According to WeWork, its potential market size is 15% of US GDP. Thanks @federalreserve this is all your doing pic.twitter.com/s5YyX7iS5x

— zerohedge (@zerohedge) August 14, 2019

According to Wallace, the brave new world outlined in WeWork’s filing sounds more like an episode of Black Mirror than a clear picture of what the company is actually becoming.

“We don’t have to extrapolate much from the baseline of the big-vision, low-clarity disclosure to arrive at this new place WeWork has taken us, where a company that rents out small offices with community beer and ping-pong can claim, without irony, that its mission is to ‘elevate the world’s consciousness’.”

Besides merely focusing on the addressable market size – a preferred gimmick for most recent Silicon Valley darlings who are burning through billions in cash to capture market sure – and semantic hyperbole, Triton also saw other instances of “high levels of obfuscation” in the WeWork’s filing. For example, the company stops counting sales and marketing expenses at a given location once it’s been open for two years – but the spending doesn’t actually stop after that.
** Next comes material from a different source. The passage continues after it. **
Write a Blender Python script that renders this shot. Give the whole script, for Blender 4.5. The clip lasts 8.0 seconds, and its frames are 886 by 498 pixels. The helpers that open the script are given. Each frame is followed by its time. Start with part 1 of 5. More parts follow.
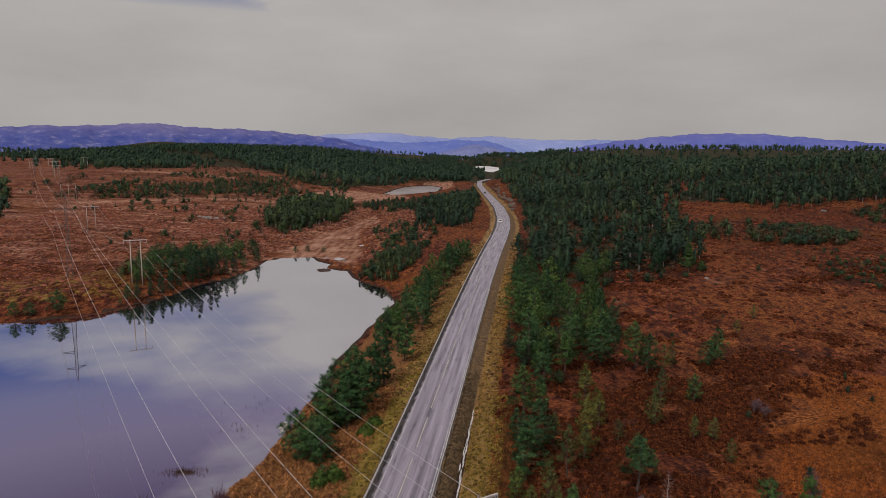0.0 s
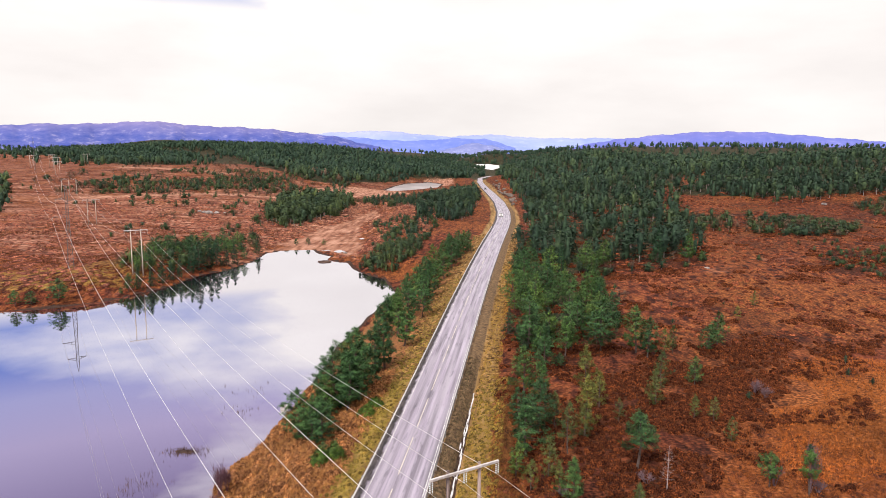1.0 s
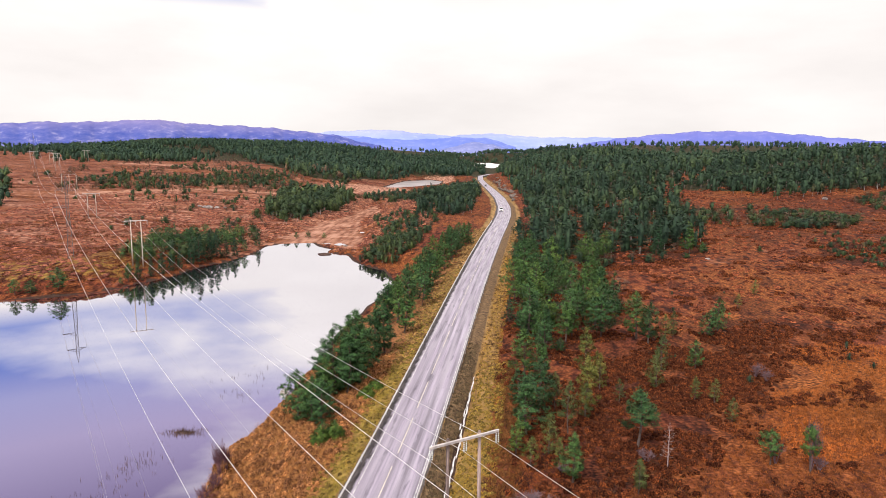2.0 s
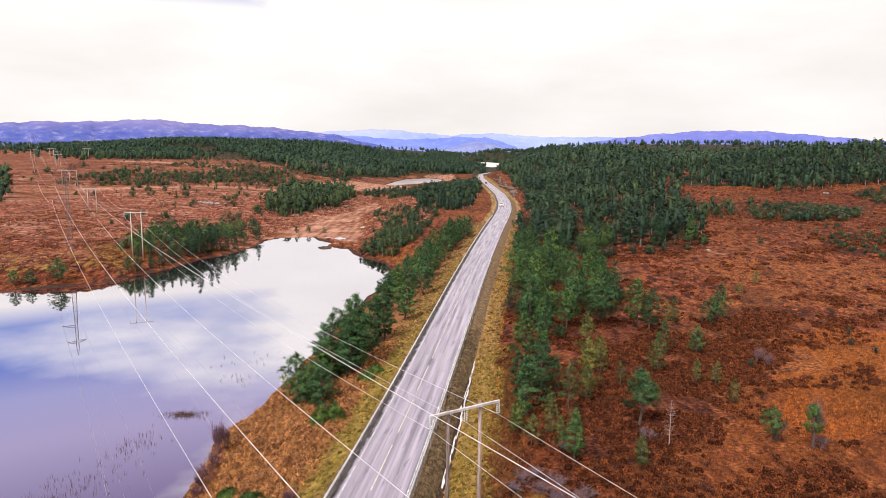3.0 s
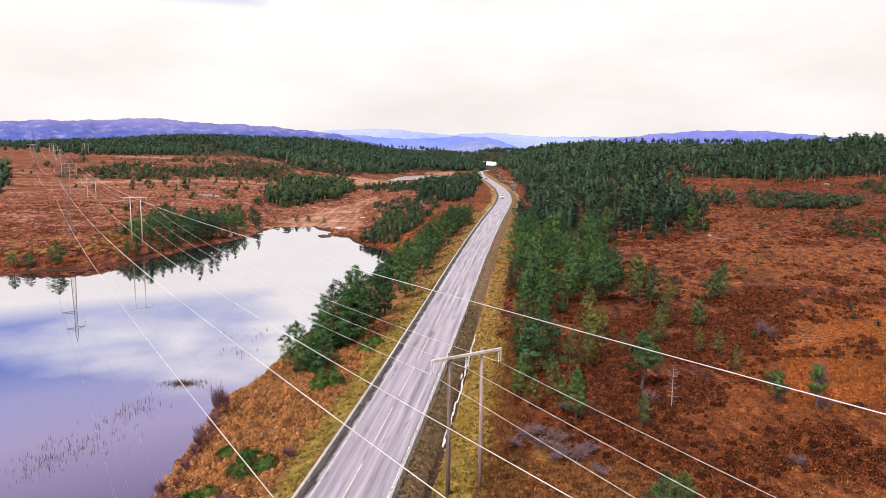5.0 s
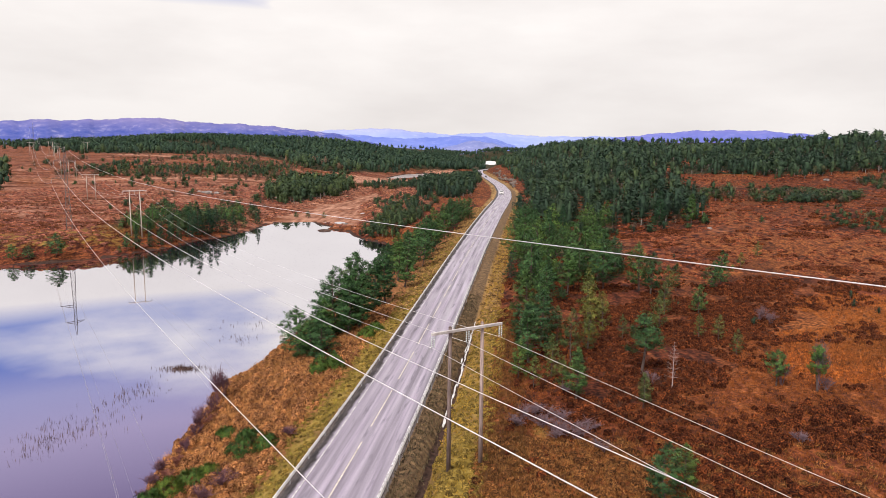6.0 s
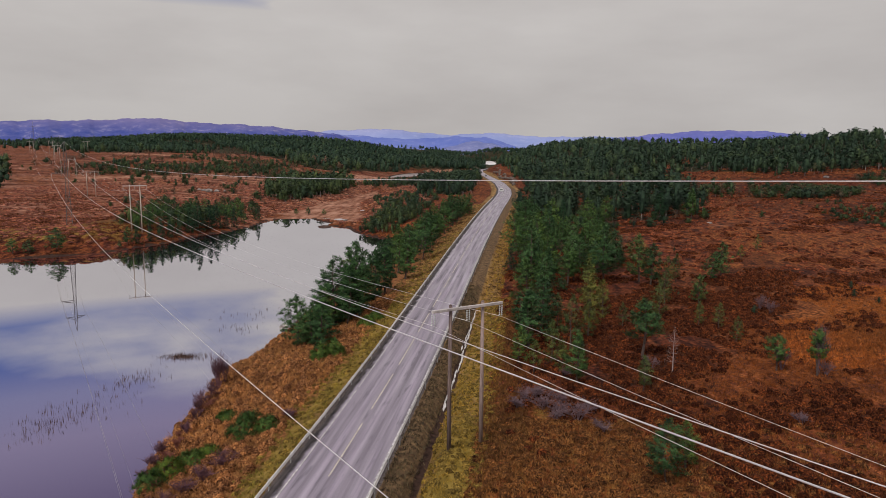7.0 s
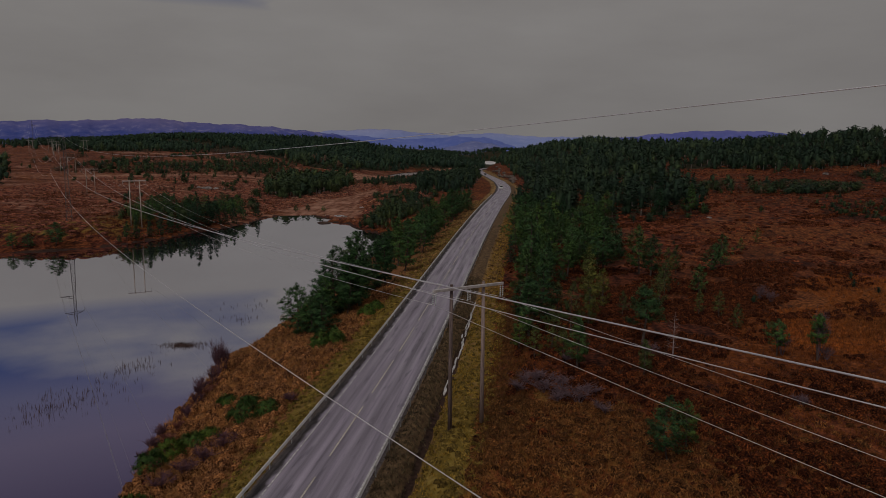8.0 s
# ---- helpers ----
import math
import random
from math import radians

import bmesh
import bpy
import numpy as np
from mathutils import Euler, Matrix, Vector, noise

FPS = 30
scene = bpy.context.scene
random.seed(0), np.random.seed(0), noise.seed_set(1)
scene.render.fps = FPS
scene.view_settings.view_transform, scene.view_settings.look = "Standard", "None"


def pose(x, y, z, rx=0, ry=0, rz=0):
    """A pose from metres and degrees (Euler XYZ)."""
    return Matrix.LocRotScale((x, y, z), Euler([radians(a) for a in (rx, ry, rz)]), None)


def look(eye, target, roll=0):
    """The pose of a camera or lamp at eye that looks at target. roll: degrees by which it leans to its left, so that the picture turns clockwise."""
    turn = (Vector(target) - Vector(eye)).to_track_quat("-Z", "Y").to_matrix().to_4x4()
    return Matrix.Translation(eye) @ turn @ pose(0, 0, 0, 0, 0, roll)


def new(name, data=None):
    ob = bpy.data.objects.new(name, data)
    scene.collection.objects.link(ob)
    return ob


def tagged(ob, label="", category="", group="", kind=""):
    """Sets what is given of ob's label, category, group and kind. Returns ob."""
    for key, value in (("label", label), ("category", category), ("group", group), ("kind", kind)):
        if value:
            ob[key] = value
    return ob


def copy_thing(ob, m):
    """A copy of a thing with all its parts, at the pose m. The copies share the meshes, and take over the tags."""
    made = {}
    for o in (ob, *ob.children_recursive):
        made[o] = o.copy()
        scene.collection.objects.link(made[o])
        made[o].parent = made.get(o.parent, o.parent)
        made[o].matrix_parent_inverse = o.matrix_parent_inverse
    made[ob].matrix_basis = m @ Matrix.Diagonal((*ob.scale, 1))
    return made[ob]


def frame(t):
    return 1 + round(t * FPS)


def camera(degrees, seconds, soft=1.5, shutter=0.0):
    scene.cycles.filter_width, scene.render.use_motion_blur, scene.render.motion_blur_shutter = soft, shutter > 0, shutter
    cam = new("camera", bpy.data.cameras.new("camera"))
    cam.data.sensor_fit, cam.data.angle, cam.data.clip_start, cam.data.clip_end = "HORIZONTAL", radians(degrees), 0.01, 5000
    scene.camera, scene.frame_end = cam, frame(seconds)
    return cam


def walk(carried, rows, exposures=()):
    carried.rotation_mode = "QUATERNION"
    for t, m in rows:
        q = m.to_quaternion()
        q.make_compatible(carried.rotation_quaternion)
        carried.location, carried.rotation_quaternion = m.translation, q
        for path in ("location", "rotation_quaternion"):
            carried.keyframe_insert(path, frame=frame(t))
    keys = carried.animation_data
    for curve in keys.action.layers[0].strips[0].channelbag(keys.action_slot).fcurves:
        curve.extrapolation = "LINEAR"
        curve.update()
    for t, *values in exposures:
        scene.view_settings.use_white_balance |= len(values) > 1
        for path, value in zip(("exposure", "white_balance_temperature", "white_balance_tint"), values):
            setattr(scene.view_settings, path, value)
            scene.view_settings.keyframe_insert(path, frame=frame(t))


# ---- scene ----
cam = camera(67.0, 8.0, soft=0.5)
PATH = [
    (0, (0.238, 0.493, 38.644), (0.173, 2.473, 38.368), 0.3),
    (0.5, (0.23, 0.287, 37.473), (0.164, 2.267, 37.196), 0.3),
    (1, (0.229, 0.152, 36.339), (0.163, 2.131, 36.059), 0.3),
    (1.5, (0.234, 0.072, 35.22), (0.168, 2.051, 34.938), 0.4),
    (3, (0.259, 0.042, 31.819), (0.191, 2.021, 31.537), 0.4),
    (3.5, (0.265, 0.066, 30.774), (0.196, 2.045, 30.493), 0.5),
    (4, (0.163, 0.009, 29.743), (0.095, 1.988, 29.461), 0.5),
    (4.5, (0.183, -0.02, 28.841), (0.115, 1.959, 28.559), 0.5),
    (6, (0.128, -0.161, 26.086), (0.062, 1.818, 25.804), 0.5),
    (6.5, (0.116, -0.254, 25.258), (0.05, 1.726, 24.977), 0.5),
    (7, (0.121, -0.416, 24.568), (0.055, 1.563, 24.288), 0.5),
    (7.5, (0.123, -0.527, 23.929), (0.057, 1.452, 23.647), 0.4),
    (8, (0.034, -0.631, 23.164), (-0.03, 1.348, 22.885), 0.5),
]
walk(cam, [(t, look(eye, target, roll)) for t, eye, target, roll in PATH], exposures=[(0.0, -0.62), (0.5, 0.42), (1.0, 0.72), (5.8, 0.68), (6.0, 0.56), (6.5, 0.18), (7.0, -0.32), (7.5, -0.93), (8.0, -1.76)])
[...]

Instead, it counts as an operating expense, Triton said.

Additionally, WeWork’s filing doesn’t disclose the dates of when its locations opened or when the spending at a given location will switch into the operating expense bucket. Worse, like government agencies, WeWork labels some compensation as investments.

“When you make it impossible for people to have data-driven conviction, then everything is just sentiment,” Wallace said. “sentiment can come and go, especially in a volatile tape like this” as investors in last year’s marijuana darlings found out the hard way.
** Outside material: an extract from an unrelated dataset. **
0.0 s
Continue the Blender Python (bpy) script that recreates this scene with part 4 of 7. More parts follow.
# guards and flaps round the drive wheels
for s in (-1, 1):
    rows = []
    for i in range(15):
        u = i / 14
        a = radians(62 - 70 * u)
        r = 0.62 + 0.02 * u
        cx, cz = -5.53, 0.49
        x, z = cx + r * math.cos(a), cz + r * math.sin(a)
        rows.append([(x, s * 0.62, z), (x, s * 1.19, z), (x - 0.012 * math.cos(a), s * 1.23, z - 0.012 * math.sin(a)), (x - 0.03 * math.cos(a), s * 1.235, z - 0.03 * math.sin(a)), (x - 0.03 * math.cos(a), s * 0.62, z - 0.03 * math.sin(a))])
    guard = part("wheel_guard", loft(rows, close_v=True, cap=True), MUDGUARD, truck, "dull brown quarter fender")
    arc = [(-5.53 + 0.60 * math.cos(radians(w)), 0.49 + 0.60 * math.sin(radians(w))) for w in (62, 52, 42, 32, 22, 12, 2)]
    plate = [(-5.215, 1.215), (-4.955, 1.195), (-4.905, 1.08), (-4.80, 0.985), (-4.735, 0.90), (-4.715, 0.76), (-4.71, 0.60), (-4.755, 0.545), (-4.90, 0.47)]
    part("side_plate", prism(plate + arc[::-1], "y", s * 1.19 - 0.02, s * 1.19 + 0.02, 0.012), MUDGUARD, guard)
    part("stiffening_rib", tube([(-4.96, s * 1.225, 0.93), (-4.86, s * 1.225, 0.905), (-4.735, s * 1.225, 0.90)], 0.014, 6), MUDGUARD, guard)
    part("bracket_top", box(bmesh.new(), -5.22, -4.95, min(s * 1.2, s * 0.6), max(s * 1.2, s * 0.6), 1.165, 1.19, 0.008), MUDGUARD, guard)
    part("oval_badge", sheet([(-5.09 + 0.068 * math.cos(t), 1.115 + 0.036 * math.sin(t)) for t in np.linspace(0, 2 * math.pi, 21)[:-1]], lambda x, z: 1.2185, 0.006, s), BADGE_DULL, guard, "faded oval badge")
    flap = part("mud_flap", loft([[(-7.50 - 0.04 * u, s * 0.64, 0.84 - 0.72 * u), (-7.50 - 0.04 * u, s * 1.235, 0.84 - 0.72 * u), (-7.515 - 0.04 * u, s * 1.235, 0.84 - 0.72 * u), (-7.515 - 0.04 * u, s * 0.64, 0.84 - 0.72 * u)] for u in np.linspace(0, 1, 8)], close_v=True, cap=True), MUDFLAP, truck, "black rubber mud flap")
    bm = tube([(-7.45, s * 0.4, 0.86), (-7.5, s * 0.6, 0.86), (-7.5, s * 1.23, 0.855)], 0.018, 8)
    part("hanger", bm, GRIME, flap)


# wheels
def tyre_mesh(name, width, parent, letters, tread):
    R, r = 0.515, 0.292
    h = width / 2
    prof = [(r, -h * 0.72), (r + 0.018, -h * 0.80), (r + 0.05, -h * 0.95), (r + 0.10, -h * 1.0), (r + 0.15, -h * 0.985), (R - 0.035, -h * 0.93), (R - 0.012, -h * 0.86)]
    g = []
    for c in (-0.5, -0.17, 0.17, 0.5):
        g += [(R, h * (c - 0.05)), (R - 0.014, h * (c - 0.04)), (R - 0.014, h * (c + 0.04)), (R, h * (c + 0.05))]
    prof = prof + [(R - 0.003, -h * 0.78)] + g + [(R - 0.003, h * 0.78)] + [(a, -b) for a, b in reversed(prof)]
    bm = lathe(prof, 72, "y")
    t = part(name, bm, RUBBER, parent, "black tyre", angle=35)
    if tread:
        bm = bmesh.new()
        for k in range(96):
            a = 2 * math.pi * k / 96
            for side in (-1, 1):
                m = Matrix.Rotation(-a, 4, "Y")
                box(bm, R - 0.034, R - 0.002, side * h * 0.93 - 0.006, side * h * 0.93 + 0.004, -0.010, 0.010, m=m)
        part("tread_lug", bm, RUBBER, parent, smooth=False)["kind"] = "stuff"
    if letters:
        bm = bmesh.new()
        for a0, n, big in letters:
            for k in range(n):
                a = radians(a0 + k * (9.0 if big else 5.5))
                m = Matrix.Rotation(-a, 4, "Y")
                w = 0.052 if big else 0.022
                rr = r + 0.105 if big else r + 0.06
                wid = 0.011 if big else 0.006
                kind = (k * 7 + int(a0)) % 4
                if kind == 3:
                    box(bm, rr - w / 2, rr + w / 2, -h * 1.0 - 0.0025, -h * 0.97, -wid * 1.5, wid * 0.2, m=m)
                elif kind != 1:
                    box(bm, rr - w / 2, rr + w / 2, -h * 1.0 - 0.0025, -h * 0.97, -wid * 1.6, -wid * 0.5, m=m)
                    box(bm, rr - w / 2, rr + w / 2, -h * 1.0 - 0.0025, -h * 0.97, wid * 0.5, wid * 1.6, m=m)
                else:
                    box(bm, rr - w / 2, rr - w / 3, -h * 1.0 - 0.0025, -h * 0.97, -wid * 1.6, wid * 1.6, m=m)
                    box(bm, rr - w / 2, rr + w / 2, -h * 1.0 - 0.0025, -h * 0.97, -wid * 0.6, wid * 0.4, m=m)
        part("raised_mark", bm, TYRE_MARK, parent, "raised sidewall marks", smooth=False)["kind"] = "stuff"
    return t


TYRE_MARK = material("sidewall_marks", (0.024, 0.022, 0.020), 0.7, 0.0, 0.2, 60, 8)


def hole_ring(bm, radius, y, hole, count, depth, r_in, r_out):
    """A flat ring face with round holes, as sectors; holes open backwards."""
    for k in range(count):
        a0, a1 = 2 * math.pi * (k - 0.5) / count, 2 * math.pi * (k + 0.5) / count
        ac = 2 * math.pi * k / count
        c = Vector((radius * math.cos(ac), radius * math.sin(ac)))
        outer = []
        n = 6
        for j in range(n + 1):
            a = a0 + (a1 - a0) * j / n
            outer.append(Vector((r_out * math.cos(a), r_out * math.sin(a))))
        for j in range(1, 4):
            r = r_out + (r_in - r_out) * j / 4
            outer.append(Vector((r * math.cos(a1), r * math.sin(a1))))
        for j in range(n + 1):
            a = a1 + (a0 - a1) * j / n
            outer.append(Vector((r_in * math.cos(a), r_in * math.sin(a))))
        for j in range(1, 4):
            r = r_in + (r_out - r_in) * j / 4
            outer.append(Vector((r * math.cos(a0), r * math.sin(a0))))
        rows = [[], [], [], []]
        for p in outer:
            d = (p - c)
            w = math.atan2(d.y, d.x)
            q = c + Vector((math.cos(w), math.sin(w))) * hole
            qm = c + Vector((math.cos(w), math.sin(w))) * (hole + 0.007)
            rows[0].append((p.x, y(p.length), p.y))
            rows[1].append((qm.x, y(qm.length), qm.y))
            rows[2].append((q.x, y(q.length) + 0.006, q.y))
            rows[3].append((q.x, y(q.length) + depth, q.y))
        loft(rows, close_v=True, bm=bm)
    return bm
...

Needless to say, a company with a spaghetti org chart and three classes of common stock does not exactly scream transparency.

And, as he further told Bloomberg, the lack of disclosure becomes even more apparent when contrasted with other IPO filings that are more direct: “When companies fight you on understanding the basic proposition of the mouse trap, it’s always bad. People who have good mouse traps say, ‘This is the thing: You put the cheese in, the trap is designed to never break your thumb, and it catches mice nine times out of ten’.”

Of course, there is a simple reason to shift investor focus to just what the new and improved mouse trap is – it is to deflect attention from the chart at the very top.

Having correctly warned that both the Lyft and Uber IPOs would slump, now the IPO-focused research firm says WeWork’s business model looks even worse than those of its ride-sharing comparables. For example, if nobody uses a ride-sharing app all day, Uber and Lyft don’t have to pay their drivers. But if all of WeWork’s monthly tenants leave, the company is on the hook for an average lease duration of 15 years.

“They make lip service in the document to how they believe – a notion held without evidence – their business will be just

as good in a down cycle because of the flexibility that’s offered,” Wallace said. “It’s just not a lot to go on when you’re looking at tens of billions of dollars of lease commitments. We don’t know if they can keep the current footprint full, or if they will be able to fill the future footprint at all.”

In that regard, as Bloomberg sarcastically noted, the only thing scarier than WeWork achieving its global goals is the prospect of holding equity as it fails.